A case could be made for including Milwaukee and Cleveland in the previous category, but the current state of these two Central teams doesn't quite match that of Tampa Bay and Baltimore. The Brewers are entering the season with their weakest roster in years and project to have a lower CBT than each of the previous two seasons even after guaranteeing $72 million in free agency and locking up top prospect Jackson Chourio with an $82 million deal before his major league debut. Compared to Cleveland, the Brewers are downright munificent. Despite their offensive woes, the Guardians' biggest outlay this winter was $4 million for backup catcher Austin Hedges. It was another missed opportunity in a winnable AL Central.
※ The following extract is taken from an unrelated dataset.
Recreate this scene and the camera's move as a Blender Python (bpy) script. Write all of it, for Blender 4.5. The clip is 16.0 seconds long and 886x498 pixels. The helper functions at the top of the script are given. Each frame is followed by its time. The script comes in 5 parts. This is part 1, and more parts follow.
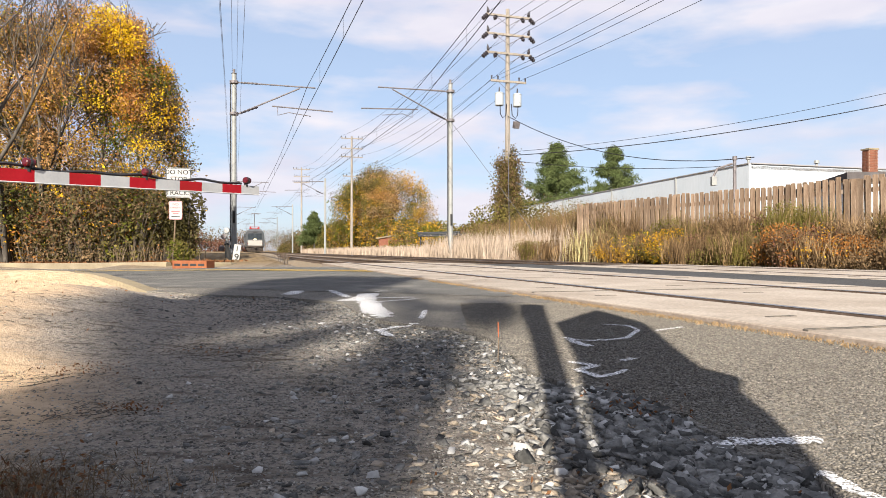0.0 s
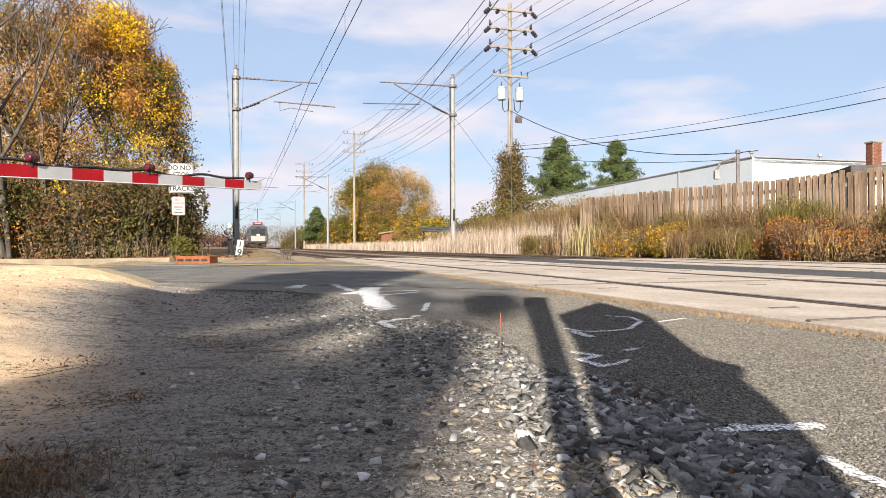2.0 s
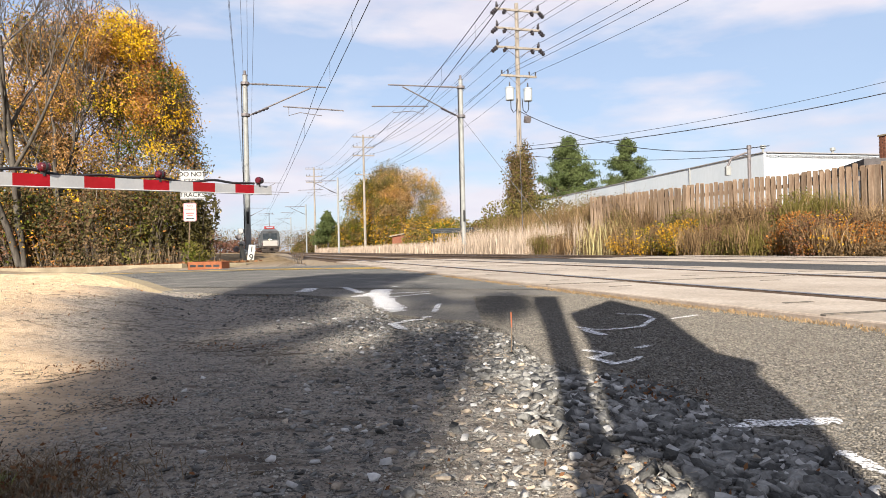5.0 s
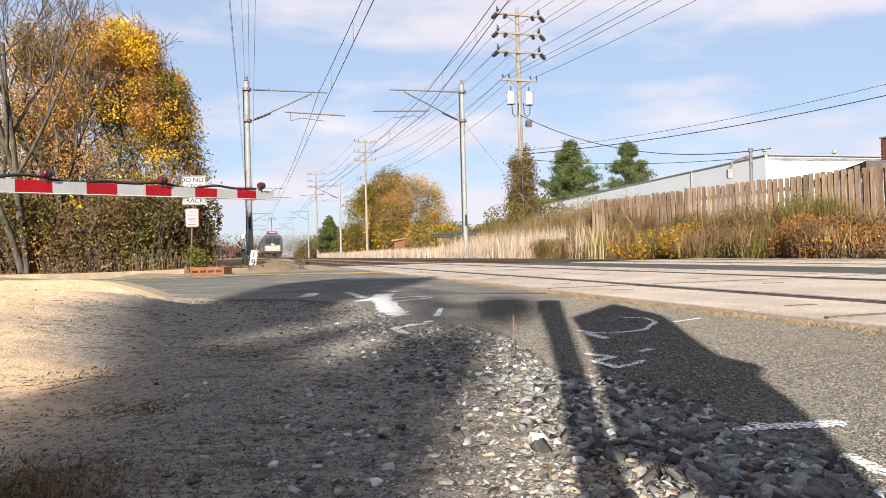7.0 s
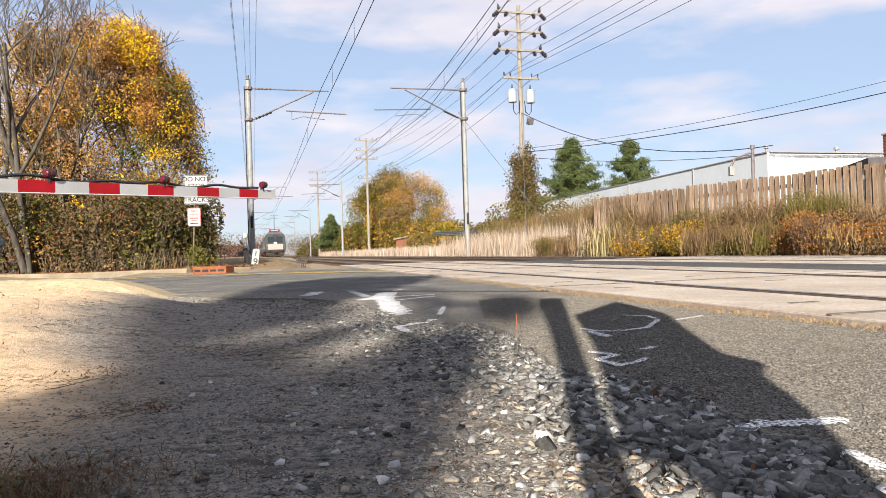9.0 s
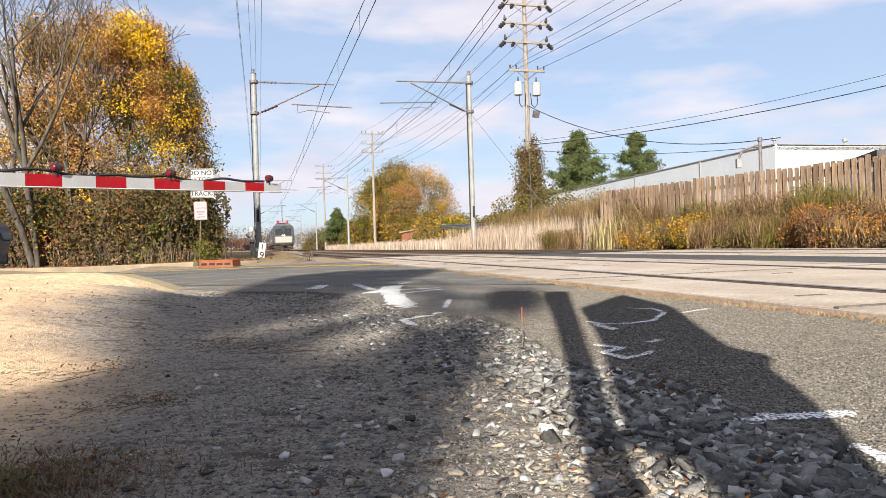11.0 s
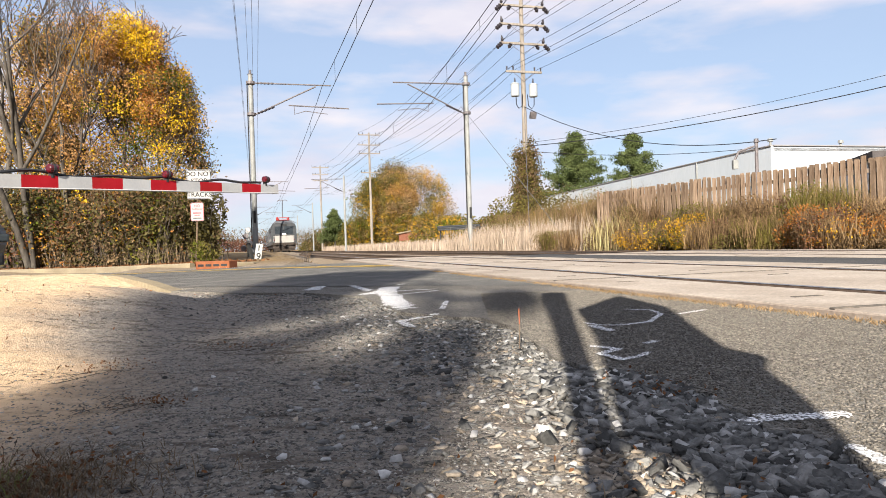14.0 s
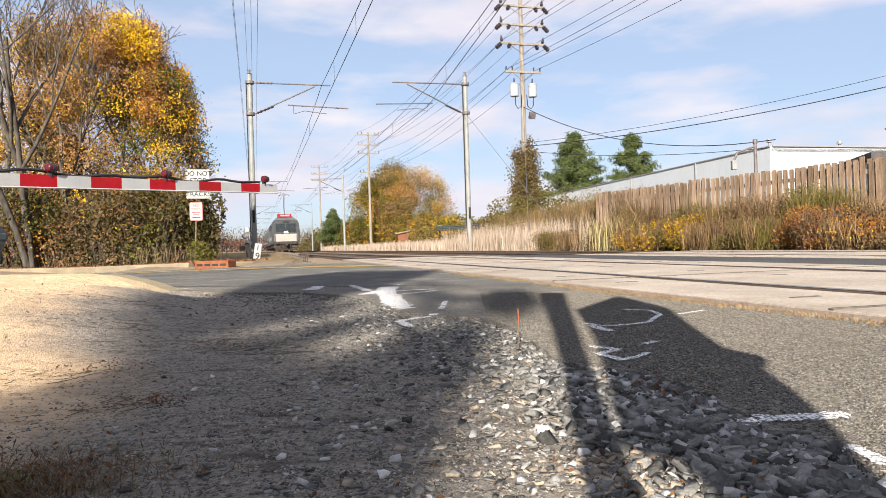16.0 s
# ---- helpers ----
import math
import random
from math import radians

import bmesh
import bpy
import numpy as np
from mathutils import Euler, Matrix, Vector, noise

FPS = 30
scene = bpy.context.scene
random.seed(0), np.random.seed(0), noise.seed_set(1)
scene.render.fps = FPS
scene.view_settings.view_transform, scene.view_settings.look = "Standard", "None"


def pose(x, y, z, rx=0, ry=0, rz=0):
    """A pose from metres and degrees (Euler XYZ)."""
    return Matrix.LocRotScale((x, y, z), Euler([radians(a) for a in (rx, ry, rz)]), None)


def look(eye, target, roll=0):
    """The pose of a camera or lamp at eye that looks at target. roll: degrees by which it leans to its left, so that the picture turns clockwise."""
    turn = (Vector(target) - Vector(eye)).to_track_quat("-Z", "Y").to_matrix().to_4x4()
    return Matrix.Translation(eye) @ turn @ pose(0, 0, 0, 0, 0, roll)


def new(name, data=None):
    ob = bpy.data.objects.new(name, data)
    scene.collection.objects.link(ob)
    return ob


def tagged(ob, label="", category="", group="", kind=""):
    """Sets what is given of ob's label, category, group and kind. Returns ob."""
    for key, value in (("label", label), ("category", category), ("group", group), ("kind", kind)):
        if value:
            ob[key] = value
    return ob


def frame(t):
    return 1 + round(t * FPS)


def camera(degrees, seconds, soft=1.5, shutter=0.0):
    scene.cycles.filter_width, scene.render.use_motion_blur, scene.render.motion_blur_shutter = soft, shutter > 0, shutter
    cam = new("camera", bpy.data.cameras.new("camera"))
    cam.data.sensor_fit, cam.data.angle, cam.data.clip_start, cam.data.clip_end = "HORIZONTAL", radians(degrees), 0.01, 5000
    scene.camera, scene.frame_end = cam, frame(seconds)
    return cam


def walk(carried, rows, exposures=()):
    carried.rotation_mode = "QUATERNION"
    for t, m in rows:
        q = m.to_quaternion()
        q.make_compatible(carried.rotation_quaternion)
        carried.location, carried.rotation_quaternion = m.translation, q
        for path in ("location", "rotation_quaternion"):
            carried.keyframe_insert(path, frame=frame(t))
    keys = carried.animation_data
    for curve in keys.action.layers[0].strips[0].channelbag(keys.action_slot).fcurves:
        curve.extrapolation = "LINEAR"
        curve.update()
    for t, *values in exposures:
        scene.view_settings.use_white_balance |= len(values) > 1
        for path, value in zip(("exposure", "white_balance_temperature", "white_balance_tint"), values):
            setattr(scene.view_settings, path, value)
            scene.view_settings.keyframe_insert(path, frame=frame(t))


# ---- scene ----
cam = camera(65.0, 16.0, soft=0.9)
PATH = [
    (0, (0.001, 0.001, 0.28), (0.001, 2.001, 0.286), -0.0),
    (0.5, (0.004, 0.004, 0.272), (0.004, 2.004, 0.277), -0.1),
    (1, (0.005, 0.004, 0.267), (0.003, 2.004, 0.268), -0.2),
    (1.5, (0.008, 0.006, 0.267), (0.004, 2.006, 0.263), -0.2),
    (2, (0.003, 0.0, 0.268), (-0.005, 2.0, 0.26), -0.2),
    (2.5, (0.004, 0.004, 0.266), (-0.011, 2.004, 0.256), -0.4),
    (3, (0.004, 0.002, 0.265), (-0.019, 2.002, 0.254), -0.6),
    (3.5, (0.003, 0.001, 0.265), (-0.026, 2.0, 0.256), -0.8),
    (4, (0.009, 0.01, 0.262), (-0.025, 2.01, 0.256), -1.0),
    (6.5, (0.007, 0.004, 0.264), (-0.036, 2.004, 0.269), -1.4),
    (7, (0.009, 0.009, 0.262), (-0.036, 2.008, 0.272), -1.5),
    (7.5, (0.008, 0.006, 0.264), (-0.041, 2.005, 0.275), -1.5),
    (8, (0.006, 0.004, 0.264), (-0.045, 2.004, 0.276), -1.6),
    (8.5, (0.008, 0.007, 0.264), (-0.044, 2.006, 0.274), -1.7),
    (9, (0.005, 0.001, 0.264), (-0.045, 2.0, 0.269), -1.7),
    (11.5, (0.008, 0.006, 0.263), (-0.062, 2.005, 0.248), -1.8),
    (12, (0.007, 0.005, 0.263), (-0.062, 2.004, 0.248), -1.8),
    (12.5, (0.005, 0.001, 0.264), (-0.063, 1.999, 0.248), -1.7),
    (13, (0.006, 0.003, 0.264), (-0.06, 2.002, 0.25), -1.7),
    (13.5, (0.008, 0.006, 0.262), (-0.055, 2.005, 0.249), -1.7),
    (14, (0.007, 0.003, 0.264), (-0.052, 2.002, 0.253), -1.8),
    (14.5, (0.006, 0.003, 0.264), (-0.05, 2.002, 0.253), -1.7),
    (15, (0.009, 0.007, 0.263), (-0.047, 2.006, 0.252), -1.7),
    (15.5, (0.006, 0.003, 0.264), (-0.05, 2.002, 0.253), -1.7),
    (16, (0.006, 0.003, 0.264), (-0.05, 2.002, 0.253), -1.7),
]
walk(cam, [(t, look(eye, target, roll)) for t, eye, target, roll in PATH])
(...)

Detroit, after the retirement of Miguel Cabrera and departure of Eduardo Rodriguez, is down more than $25 million in CBT payroll. The Marlins, coming off a playoff appearance, have cut back, too. The Pirates are on pace to spend a franchise-record sum and still sport among the bottom-five payrolls across the sport, which doesn't exactly warrant huzzahs and back-pats. Were one to argue the Pirates actually belong in the next category, that may be fair, but with the arrival of No. 1 overall pick Paul Skenes coming soon and geography placing them in an eminently winnable division, starting the season with hopes and dreams is more worthy of encouragement than derision.


The noncontenders

Colorado Rockies: $167.3 million (16th, 0.1%)
Washington Nationals: $137.3 million (21st, 0.1%)
Chicago White Sox: $121.9 million (23rd, 0.4%)
Oakland Athletics: $80.5 million (30th, 0.2%)

Here's how bad these teams are. It's not just the comically misguided spending in Colorado or the comically bad lack of spending in Oakland. Nor is it that the Nationals and White Sox are so far away from their past spending ceilings that pointing it out borders on cruelty.

No, it's the cudgel that is the draft lottery. Because the Nationals chose No. 2 overall in last year's draft and pay revenue sharing, they will be picking 10th overall this year. Further, the A's are ineligible for the 2025 lottery because by July they'll have had back-to-back lottery picks. The White Sox are dinged in 2025 as well after winning the No. 5 pick in the upcoming draft and the Rockies will be on the outside of 10th in 2026 if they remain anything close to the mess they were last season, which feels like a likelier outcome than, oh, them usurping the Dodgers or even the Diamondbacks, Giants and Padres.

Now the 2024 season is upon us, and even as the payroll gap keeps getting bigger, the number of teams vying to raise the Commissioner's Trophy come October might be deeper than ever.